-- begin Material provided --

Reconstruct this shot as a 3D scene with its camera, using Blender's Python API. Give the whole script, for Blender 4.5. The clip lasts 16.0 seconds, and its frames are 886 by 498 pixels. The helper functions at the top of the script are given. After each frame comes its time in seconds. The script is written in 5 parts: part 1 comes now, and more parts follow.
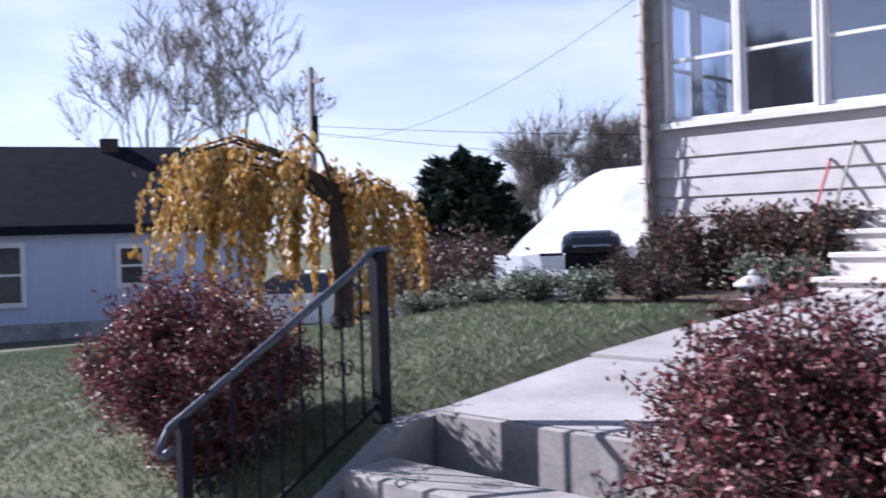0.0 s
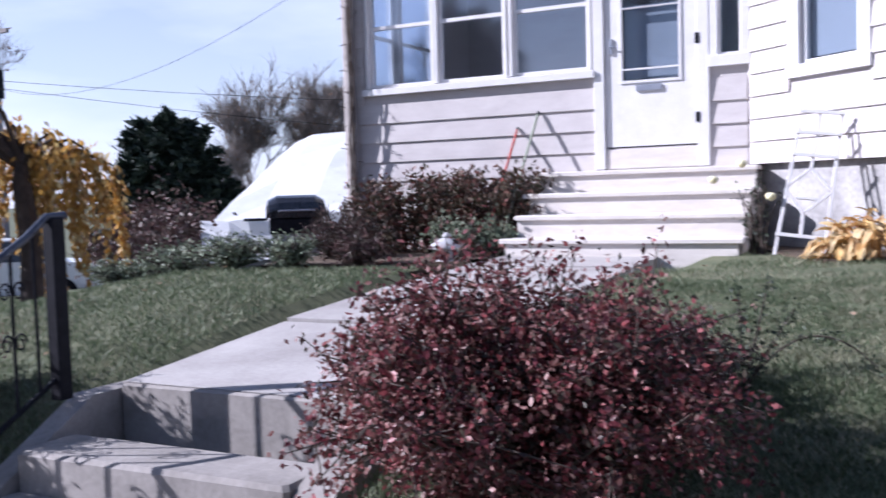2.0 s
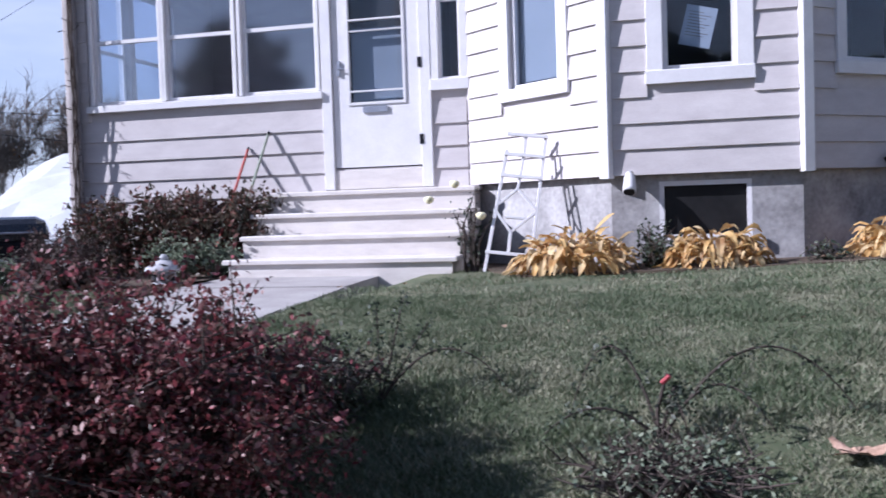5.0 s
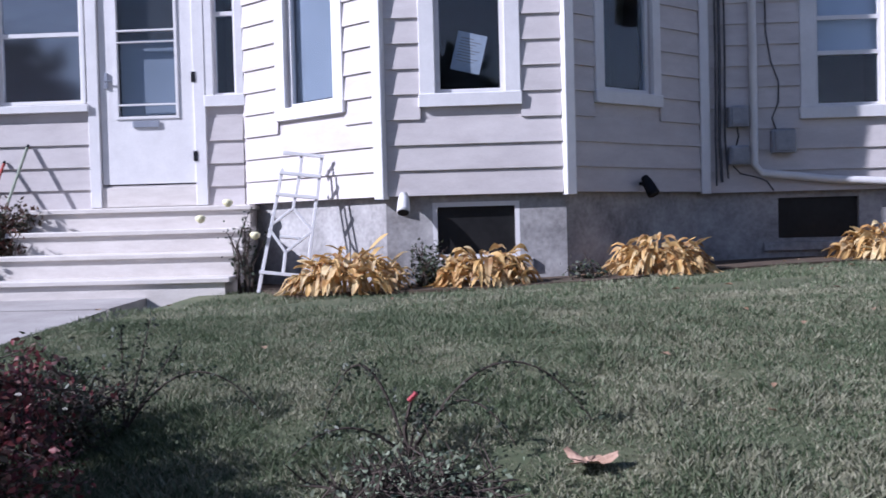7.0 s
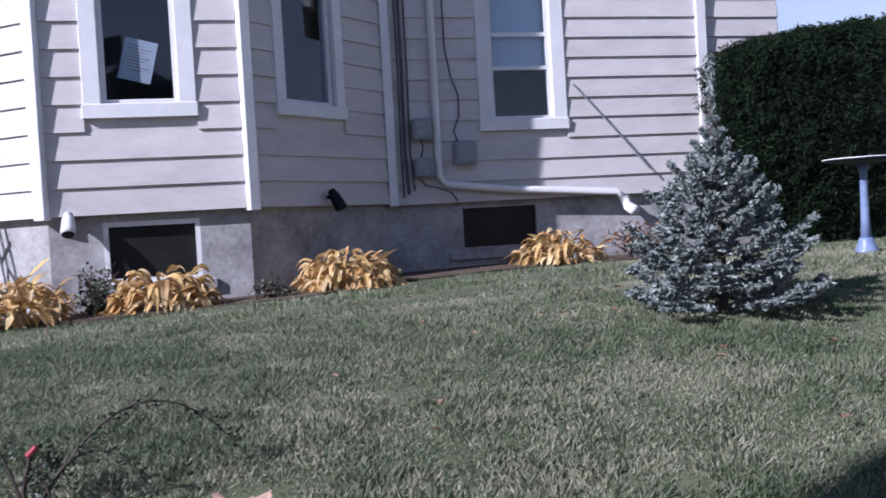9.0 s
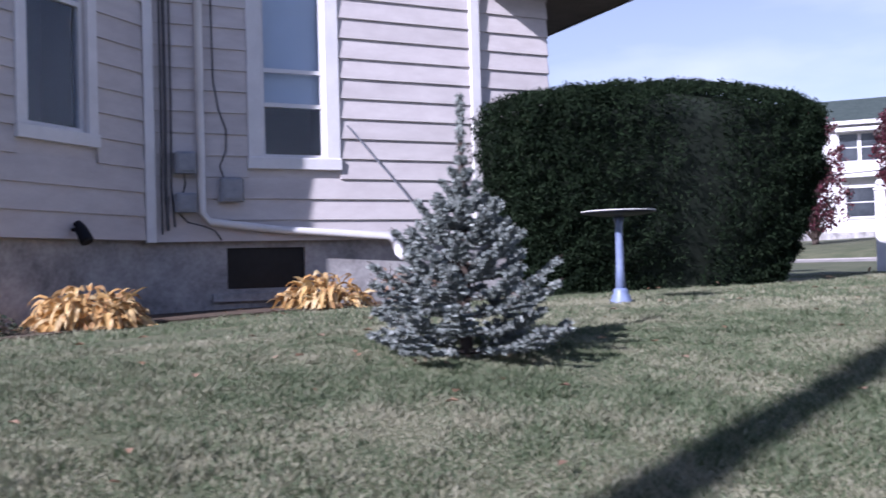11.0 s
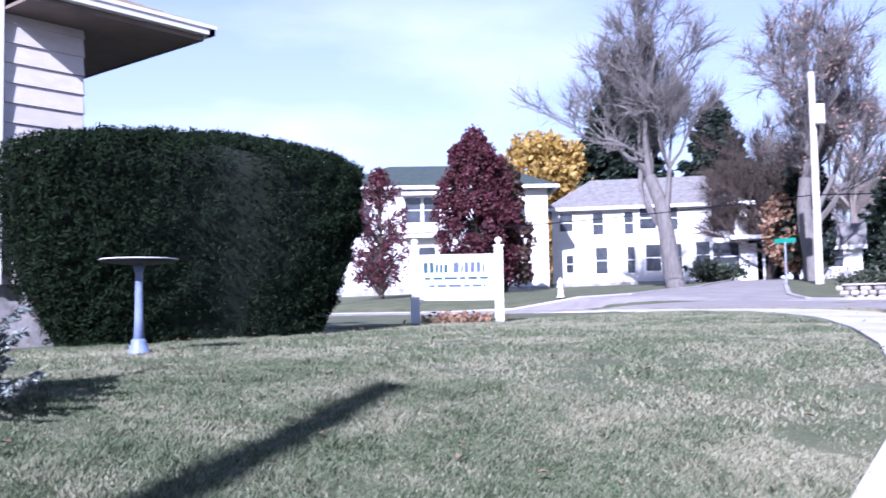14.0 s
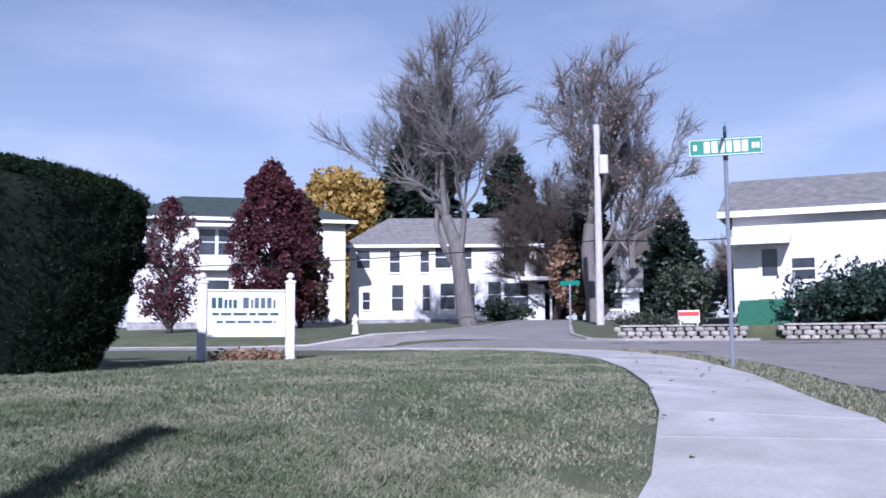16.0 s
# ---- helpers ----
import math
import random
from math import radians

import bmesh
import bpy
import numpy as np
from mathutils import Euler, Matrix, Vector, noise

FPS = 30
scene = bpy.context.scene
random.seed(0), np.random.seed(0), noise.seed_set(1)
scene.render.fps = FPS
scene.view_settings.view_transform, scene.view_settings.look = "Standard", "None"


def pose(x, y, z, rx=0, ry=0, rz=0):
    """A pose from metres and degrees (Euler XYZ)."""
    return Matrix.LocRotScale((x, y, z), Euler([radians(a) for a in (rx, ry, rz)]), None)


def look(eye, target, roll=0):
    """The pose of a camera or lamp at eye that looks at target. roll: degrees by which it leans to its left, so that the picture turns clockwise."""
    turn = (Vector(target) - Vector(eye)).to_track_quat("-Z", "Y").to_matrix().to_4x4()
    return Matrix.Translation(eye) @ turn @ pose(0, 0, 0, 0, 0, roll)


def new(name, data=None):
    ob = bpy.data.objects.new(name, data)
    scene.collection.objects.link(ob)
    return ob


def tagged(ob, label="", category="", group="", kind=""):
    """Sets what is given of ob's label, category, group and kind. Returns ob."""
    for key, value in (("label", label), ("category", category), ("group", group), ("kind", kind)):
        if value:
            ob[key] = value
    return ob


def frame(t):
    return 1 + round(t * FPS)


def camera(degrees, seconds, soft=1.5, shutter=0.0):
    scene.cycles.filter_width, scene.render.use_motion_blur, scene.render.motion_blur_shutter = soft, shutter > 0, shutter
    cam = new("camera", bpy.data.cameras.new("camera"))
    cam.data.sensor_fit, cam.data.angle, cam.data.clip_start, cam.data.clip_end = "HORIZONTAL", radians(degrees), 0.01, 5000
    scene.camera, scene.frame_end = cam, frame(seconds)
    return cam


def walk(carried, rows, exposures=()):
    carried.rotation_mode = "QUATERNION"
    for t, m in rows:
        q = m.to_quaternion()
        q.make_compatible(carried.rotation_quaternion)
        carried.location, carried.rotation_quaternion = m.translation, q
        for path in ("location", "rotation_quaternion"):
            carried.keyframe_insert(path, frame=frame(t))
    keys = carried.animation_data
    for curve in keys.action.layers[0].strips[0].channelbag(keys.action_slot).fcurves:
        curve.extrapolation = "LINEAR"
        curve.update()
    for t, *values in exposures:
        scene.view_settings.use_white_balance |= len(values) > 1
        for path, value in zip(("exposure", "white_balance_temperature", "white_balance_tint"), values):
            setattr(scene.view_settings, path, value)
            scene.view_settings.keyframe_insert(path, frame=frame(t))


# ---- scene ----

-- end Material provided --

> _Problem details_
Without the pictures, transcribe the listing above exactly.

> _The response_
Reconstruct this shot as a 3D scene with its camera, using Blender's Python API. Give the whole script, for Blender 4.5. The clip lasts 16.0 seconds, and its frames are 886 by 498 pixels. The helper functions at the top of the script are given. After each frame comes its time in seconds. The script is written in 5 parts: part 1 comes now, and more parts follow.
0.0 s
2.0 s
5.0 s
7.0 s
9.0 s
11.0 s
14.0 s
16.0 s
# ---- helpers ----
import math
import random
from math import radians

import bmesh
import bpy
import numpy as np
from mathutils import Euler, Matrix, Vector, noise

FPS = 30
scene = bpy.context.scene
random.seed(0), np.random.seed(0), noise.seed_set(1)
scene.render.fps = FPS
scene.view_settings.view_transform, scene.view_settings.look = "Standard", "None"


def pose(x, y, z, rx=0, ry=0, rz=0):
    """A pose from metres and degrees (Euler XYZ)."""
    return Matrix.LocRotScale((x, y, z), Euler([radians(a) for a in (rx, ry, rz)]), None)


def look(eye, target, roll=0):
    """The pose of a camera or lamp at eye that looks at target. roll: degrees by which it leans to its left, so that the picture turns clockwise."""
    turn = (Vector(target) - Vector(eye)).to_track_quat("-Z", "Y").to_matrix().to_4x4()
    return Matrix.Translation(eye) @ turn @ pose(0, 0, 0, 0, 0, roll)


def new(name, data=None):
    ob = bpy.data.objects.new(name, data)
    scene.collection.objects.link(ob)
    return ob


def tagged(ob, label="", category="", group="", kind=""):
    """Sets what is given of ob's label, category, group and kind. Returns ob."""
    for key, value in (("label", label), ("category", category), ("group", group), ("kind", kind)):
        if value:
            ob[key] = value
    return ob


def frame(t):
    return 1 + round(t * FPS)


def camera(degrees, seconds, soft=1.5, shutter=0.0):
    scene.cycles.filter_width, scene.render.use_motion_blur, scene.render.motion_blur_shutter = soft, shutter > 0, shutter
    cam = new("camera", bpy.data.cameras.new("camera"))
    cam.data.sensor_fit, cam.data.angle, cam.data.clip_start, cam.data.clip_end = "HORIZONTAL", radians(degrees), 0.01, 5000
    scene.camera, scene.frame_end = cam, frame(seconds)
    return cam


def walk(carried, rows, exposures=()):
    carried.rotation_mode = "QUATERNION"
    for t, m in rows:
        q = m.to_quaternion()
        q.make_compatible(carried.rotation_quaternion)
        carried.location, carried.rotation_quaternion = m.translation, q
        for path in ("location", "rotation_quaternion"):
            carried.keyframe_insert(path, frame=frame(t))
    keys = carried.animation_data
    for curve in keys.action.layers[0].strips[0].channelbag(keys.action_slot).fcurves:
        curve.extrapolation = "LINEAR"
        curve.update()
    for t, *values in exposures:
        scene.view_settings.use_white_balance |= len(values) > 1
        for path, value in zip(("exposure", "white_balance_temperature", "white_balance_tint"), values):
            setattr(scene.view_settings, path, value)
            scene.view_settings.keyframe_insert(path, frame=frame(t))


# ---- scene ----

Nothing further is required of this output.